Gold prices fell to their lowest levels in more than a month after a rally in the Nasdaq Composite to record highs prompted traders to shun the precious metal for equities.
Gold for June delivery, the most actively traded contract, slipped by more than $17.17 or 1.5% to $1176.90 an ounce on the Comex division of the New York Mercantile Exchange.
This is the precious metal’s biggest one day decline since March 6.
The contract is on a track for a 2.2% weekly decline and, according to data from Fact set , it has not closed below $1180 an ounce in more than 5 weeks.
World stocks recorded solid gains on Friday and the Nasdaq Composite was spurred by a rally in technology shares to a post dot-com-boom record high taking investment demand away from gold.
That takes investment demand away from gold,” Bill O’Neill, co-founder of commodities investment firm LOGIC Advisors in Upper Saddle River, New Jersey. O’Neill, told Reuters.

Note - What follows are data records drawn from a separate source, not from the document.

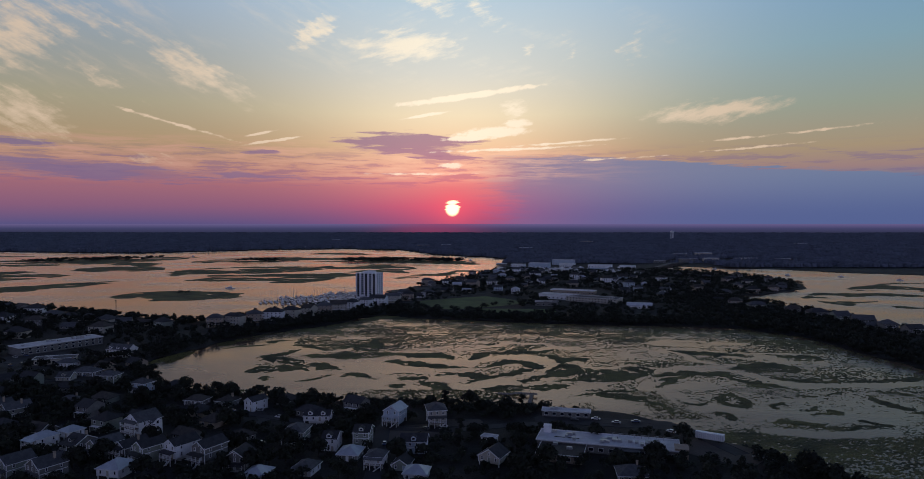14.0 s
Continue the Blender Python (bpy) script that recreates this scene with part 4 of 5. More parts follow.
ISLE_ROW = [(60, 1040), (90, 1060), (110, 1100), (70, 920), (95, 950), (130, 1010), (160, 1060), (190, 1110), (220, 1160), (150, 1180), (180, 1230), (240, 1220), (210, 1280), (250, 1100), (300, 1150), (340, 1080), (380, 1150), (360, 1010), (280, 1030)]
for row, lv, walls in ((SHORE_ROW, (1, 2, 2), (0, 2, 3, 4)), (CONDO_ROW, (3,), (2, 5, 0)), (CREEK_ROW, (2, 2, 1), (3, 3, 5, 4)), (SPIT_ROW, (1, 2), (0, 3, 5, 2)), (ISLE_ROW, (1, 2, 3), (0, 2, 1, 5))):
    for x, y in row:
        w = hr.uniform(13, 20) if lv != (1, 2) else hr.uniform(11, 17)
        cottage(x, y, w, hr.uniform(10, 13), hr.uniform(-40, 20), hr.choice(lv), hr.choice(walls), hr.choice((0, 1, 1, 2)), hr.choice(("hip", "hip", "side")))
        PLOTS.append((x, y, w * 0.5))
PLOTS += BIG

# further cottages between the streets
made_ = tries_ = 0
while made_ < 32 and tries_ < 6000:
    tries_ += 1
    x, y = hr.uniform(-260, 90), hr.uniform(235, 470)
    if on_water(x, y) or near_road(x, y, 6) or any((x - a) ** 2 + (y - c) ** 2 < (r + 7) ** 2 for a, c, r in PLOTS) or abs(x) > y * 0.62 + 40:
        continue
    w = hr.uniform(9, 12)
    cottage(x, y, w, hr.uniform(8, 10), hr.choice((-28, -24, 62, -10)), hr.choice((1, 1, 2)), hr.choice((3, 3, 4, 5)), hr.choice((0, 0, 2)), hr.choice(("hip", "side")))
    PLOTS.append((x, y, w * 0.6))
    made_ += 1

# small buildings strewn over the developed island
made_ = tries_ = 0
while made_ < 52 and tries_ < 6000:
    tries_ += 1
    x, y = hr.uniform(20, 420), hr.uniform(850, 1400)
    if on_water(x, y) or near_road(x, y, 5) or any((x - a) ** 2 + (y - c) ** 2 < (r + 6) ** 2 for a, c, r in PLOTS) or (x > 120 and y < 900):
        continue
    w = hr.uniform(8, 14)
    cottage(x, y, w, hr.uniform(8, 11), hr.uniform(-40, 20), hr.choice((1, 1, 2)), hr.choice((0, 1, 2, 3, 5)), hr.choice((0, 1, 1, 4)), hr.choice(("hip", "side")))
    PLOTS.append((x, y, w * 0.6))
    made_ += 1

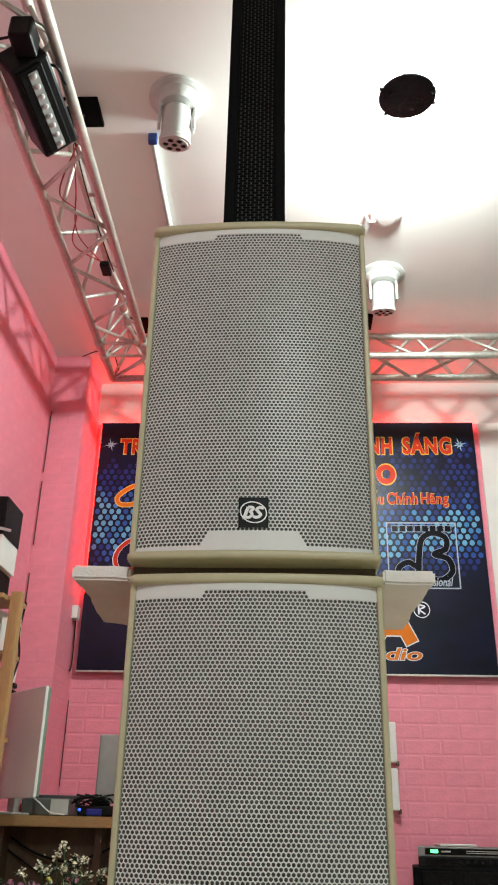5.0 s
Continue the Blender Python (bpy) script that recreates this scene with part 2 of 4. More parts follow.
def bow(x, extra=0.0):
    u = min(1.0, abs(x) / HALF)
    return -0.020 * (1 - u ** 2) - 0.006 * (1 - u ** 12) - extra


def rim_front(x):
    """The rim's front is squarer than the grille behind it."""
    return -0.0175 - 0.0140 * (1 - (x / HALF) ** 2)


def rim_outline(inset):
    pts = []
    w, r = WIDE + 0.0022 - inset, 0.014
    for k in range(25):
        x = -w + r + (2 * w - 2 * r) * k / 24
        pts.append((x, rim_front(x * HALF / w) + inset))
    for k in range(1, 6):
        a = -math.pi / 2 + math.pi / 2 * k / 5
        pts.append((w - r + r * math.cos(a), rim_front(HALF * (w - r) / w) + inset + r + r * math.sin(a)))
    pts += [(w, 0.12), (0.13 - inset, 0.355 - inset), (-0.13 + inset, 0.355 - inset), (-w, 0.12)]
    for k in range(0, 5):
        a = math.pi + math.pi / 2 * k / 5
        pts.append((-w + r + r * math.cos(a), rim_front(HALF * (w - r) / w) + inset + r + r * math.sin(a)))
    return pts


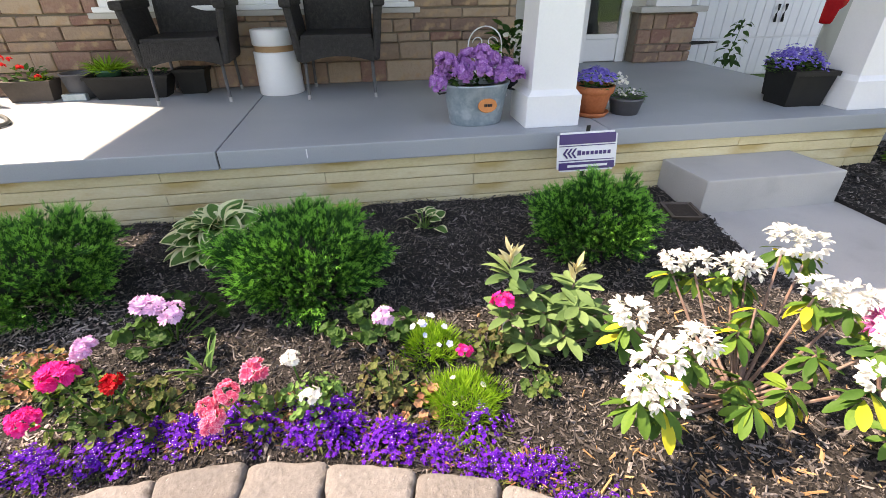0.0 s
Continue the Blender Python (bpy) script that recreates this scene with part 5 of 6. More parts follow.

“Significant funds are flowing toward European and Japanese equities as well in the flavor of the moment.”
Spot Gold slipped 1.4% to $1177.03 an ounce.
Positive economic data from the US showing that orders for durable goods were up by a seasonally adjusted 4% in March failed to lift market sentiment although the resurgence of the Euro and other major currencies against the dollar helped pare losses.
“This week’s action in gold reflects indecision more than anything else,” Katrina Lamb, head of investment strategy and research at MV Financial, told MarketWatch.
“The pattern for the week as a whole was up one day, down the next.”
“Barring any X-factor that sends investors fleeing into safe havens, we expect indecision will continue to be the watchword until we have more clarity” on interest rates from the Federal Reserve, she said.